Don’t let Orange Shirts cover up the truth of residential school

Recently a Kahonwe that I know shared a story online. Said scone brought their child to school off the Rez and was talking to their child’s teacher about Orange Shirt Day recognizing the memory of residential school survivors. Parent told teacher, “yeah, my father went to residential school.” Teacher replied to the parent saying, “oh really, that’s so cool.” Said scone was then launched 1000 meters into the outer realms of the time-space continuum as she tried to logically grasp the cultural genocide and abuse of her father being called “so cool”.

No. Not cool. Fact: nothing will change your life and perspective of Canada more than a survivor of the Residential School system sitting in front of you, covered in the snot and tears of their fifty year secret.

This is a thing I’ve been pondering lately. Yes, taking the time to recognize the strength and resiliency of those who survived the residential school system is very important. But what we are doing to recognize those survivors is very important because the trauma is so real still so close to the surface of our families — that I’m not sure wearing orange shirts is the best campaign.

This is totally just my personal opinion here. But given the conversation I mentioned earlier what are we bringing into awareness when it comes to orange shirts? What is the messaging? Are we disclosing the graphic details of the sexual molestation of thousands of children in the grade two class of our local elementary schools when they are wearing their orange shirts? Are we taking the time to explain what ‘cultural genocide’ actually means to a real family? And sidebar – are we then turning around on July 1st and wearing our red and white shirts to celebrate the nation that legislated that cultural genocide into the Canadian fabric that then necessitated an orange shirt campaign to raise awareness of the genocide?

Of course there are age appropriate means to bringing the truth into the light when it comes to Canada’s history of legislating indigenous children out of their families and into the brainwashing stations they called schools across the country for nearly 100 years. But the absolute worst thing we could do to the truth part of the Truth and Reconciliation Commission’s work is to trivialize those children’s stories by slapping an orange shirt all over the place and now a little nudge from Ottawa to embrace September 30 as our national indigneous holiday.

Um, fellas. We already have a national indigenous holdiday and we called it Solidarity Day but you changed that too and turned it into “Aboriginal Day” and then changed it again to “Indigenous People’s Day” and now you’re gonna change it again to “Orange Shirt Day”.

Is anyone else seeing a pattern here?

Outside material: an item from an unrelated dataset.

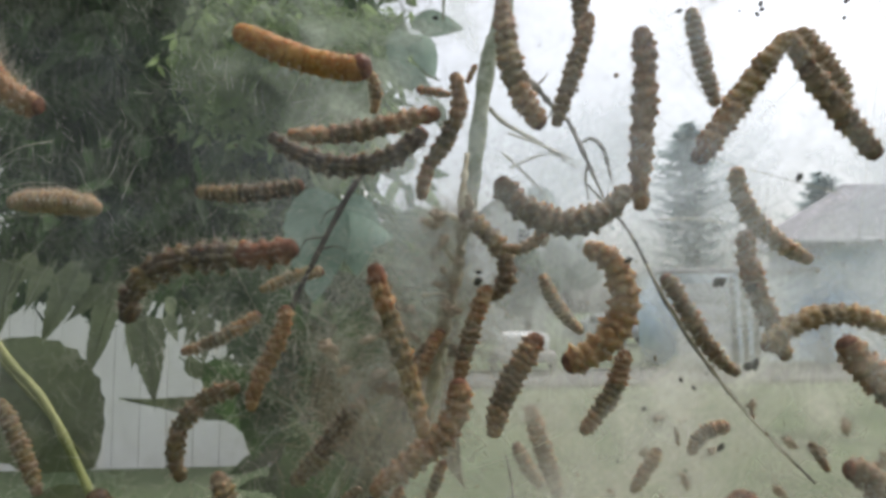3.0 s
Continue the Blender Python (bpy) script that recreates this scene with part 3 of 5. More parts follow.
def hang_leaf(me, rib, at, aim, twist, scale=1.0):
    """A leaf from its base towards its tip."""
    d = (Vector(aim) - Vector(at)).normalized()
    facing = (Vector((0, 1, 0)) - d * d.y).normalized()
    q = Matrix((facing.cross(-d), facing, -d)).transposed().to_4x4() @ pose(0, 0, 0, 0, 0, twist)
    ob = part("leaf", me, None, nest_tree)
    ob.matrix_basis = Matrix.Translation(at) @ q @ Matrix.Diagonal((scale, scale, scale, 1))
    if rib:
        part("midrib", rib, None, ob)
    return ob


# Leaflets hanging before the white wall, and the broad leaf low on that side
for at, aim, twist, size in (
    ((-0.188, 0.45, 1.55), (-0.203, 0.44, 1.505), 10, 0.98), ((-0.165, 0.45, 1.535), (-0.176, 0.44, 1.487), -15, 1.05),
    ((-0.146, 0.45, 1.521), (-0.136, 0.44, 1.47), 12, 1.08), ((-0.152, 0.45, 1.52), (-0.149, 0.44, 1.49), 35, 0.62),
    ((-0.122, 0.45, 1.494), (-0.09, 0.44, 1.477), -30, 0.74),
    ((-0.226, 0.45, 1.557), (-0.23, 0.44, 1.507), -10, 1.02), ((-0.206, 0.45, 1.552), (-0.213, 0.44, 1.524), 25, 0.6),
    ((-0.172, 0.45, 1.54), (-0.188, 0.44, 1.518), 40, 0.58), ((-0.133, 0.45, 1.521), (-0.123, 0.44, 1.505), 20, 0.42),
    ((-0.215, 0.45, 1.56), (-0.223, 0.44, 1.533), 60, 0.6), ((-0.102, 0.45, 1.493), (-0.073, 0.44, 1.468), -15, 0.85),
):
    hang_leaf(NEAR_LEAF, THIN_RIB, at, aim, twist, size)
hang_leaf(SLIM_LEAF, None, (-0.086, 0.45, 1.464), (-0.158, 0.44, 1.472), 12, 1.04)
fringe = random.Random(8)
for i in range(18):
    x, z = -0.225 + 0.0075 * i + fringe.uniform(-0.004, 0.004), 1.553 - 0.0019 * i + fringe.uniform(-0.006, 0.012)
    hang_leaf(NEAR_LEAF, None, (x, 0.47 + fringe.uniform(0, 0.03), z), (x + fringe.uniform(-0.025, 0.015), 0.47, z - 0.04), fringe.uniform(-50, 50), fringe.uniform(0.35, 0.7))


def sprig(at, tip, sag, seed):
    """An arching twig with narrow leaflets along both sides."""
    rnd = random.Random(seed)
    a, b = Vector(at), Vector(tip)
    middle = (a + b) / 2 + Vector((0, 0, sag))
    part("sprig", tube(bmesh.new(), (a, middle, b), (0.0006, 0.0005, 0.0003), 6), STEM, nest_tree)
    for k in range(9):
        u = (k + 0.5) / 9
        p = a * (1 - u) ** 2 + middle * (2 * u * (1 - u)) + b * u * u
        d = (b - a).normalized()
        for side in (-1, 1):
            aim = p + d * 0.6 + Vector((-d.z, rnd.uniform(-0.4, 0.4), d.x)) * side * rnd.uniform(0.7, 1.2)
            hang_leaf(NARROW_LEAF, None, p, aim, rnd.uniform(-40, 40), rnd.uniform(0.65, 1.15))


for at, tip, sag, seed in (
    ((-0.245, 0.52, 1.649), (-0.289, 0.5, 1.615), 0.008, 1), ((-0.249, 0.52, 1.594), (-0.291, 0.5, 1.568), 0.01, 2), ((-0.253, 0.52, 1.672), (-0.295, 0.5, 1.674), 0.012, 3),
    ((-0.243, 0.52, 1.557), (-0.283, 0.5, 1.53), 0.008, 4), ((-0.244, 0.52, 1.618), (-0.286, 0.5, 1.593), 0.009, 5), ((-0.264, 0.52, 1.695), (-0.29, 0.5, 1.648), 0.006, 6),
):
    sprig(at, tip, sag, seed)
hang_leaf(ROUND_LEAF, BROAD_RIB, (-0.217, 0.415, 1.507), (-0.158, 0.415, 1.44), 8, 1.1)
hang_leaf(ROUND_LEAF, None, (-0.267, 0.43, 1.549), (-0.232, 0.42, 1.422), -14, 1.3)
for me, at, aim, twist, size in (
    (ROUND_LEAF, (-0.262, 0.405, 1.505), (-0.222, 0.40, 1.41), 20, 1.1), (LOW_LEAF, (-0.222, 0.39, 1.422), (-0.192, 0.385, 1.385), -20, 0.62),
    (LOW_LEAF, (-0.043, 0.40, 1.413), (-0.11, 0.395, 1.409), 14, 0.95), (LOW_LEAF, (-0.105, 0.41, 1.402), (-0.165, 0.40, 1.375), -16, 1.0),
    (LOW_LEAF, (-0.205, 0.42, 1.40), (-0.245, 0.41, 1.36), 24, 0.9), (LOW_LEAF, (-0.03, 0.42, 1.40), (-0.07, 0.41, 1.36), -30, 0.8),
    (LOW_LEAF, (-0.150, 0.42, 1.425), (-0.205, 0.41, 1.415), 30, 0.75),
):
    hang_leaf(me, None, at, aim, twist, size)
part("stalk", tube(bmesh.new(), ((-0.1755, 0.340, 1.5282), (-0.1597, 0.340, 1.5036), (-0.1379, 0.335, 1.4823), (-0.1148, 0.330, 1.4443), (-0.1035, 0.330, 1.4141)), (0.0021, 0.0020, 0.0019, 0.0017, 0.0014), 10, 0.14, 14), RIB, nest_tree, "yellow-green leaf stalk")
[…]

We get moved all over the map, all over the calendar, all over the legislating table until we conveniently fit into Canada’s Indian Cupboard where they like us to stay.

For perspective: we don’t have red shirt day on November 11. On Rememberance Day we  recognize the loss of life and the fight against tyranny for our freedom with sombre events like trumpets and wreath laying.

I can’t help but wonder if the orange shirt campaign is being so picked up by Canada’s systems to whitewash our pain. Lest we forget our fifty year secrets — and the reason we are here in the first place.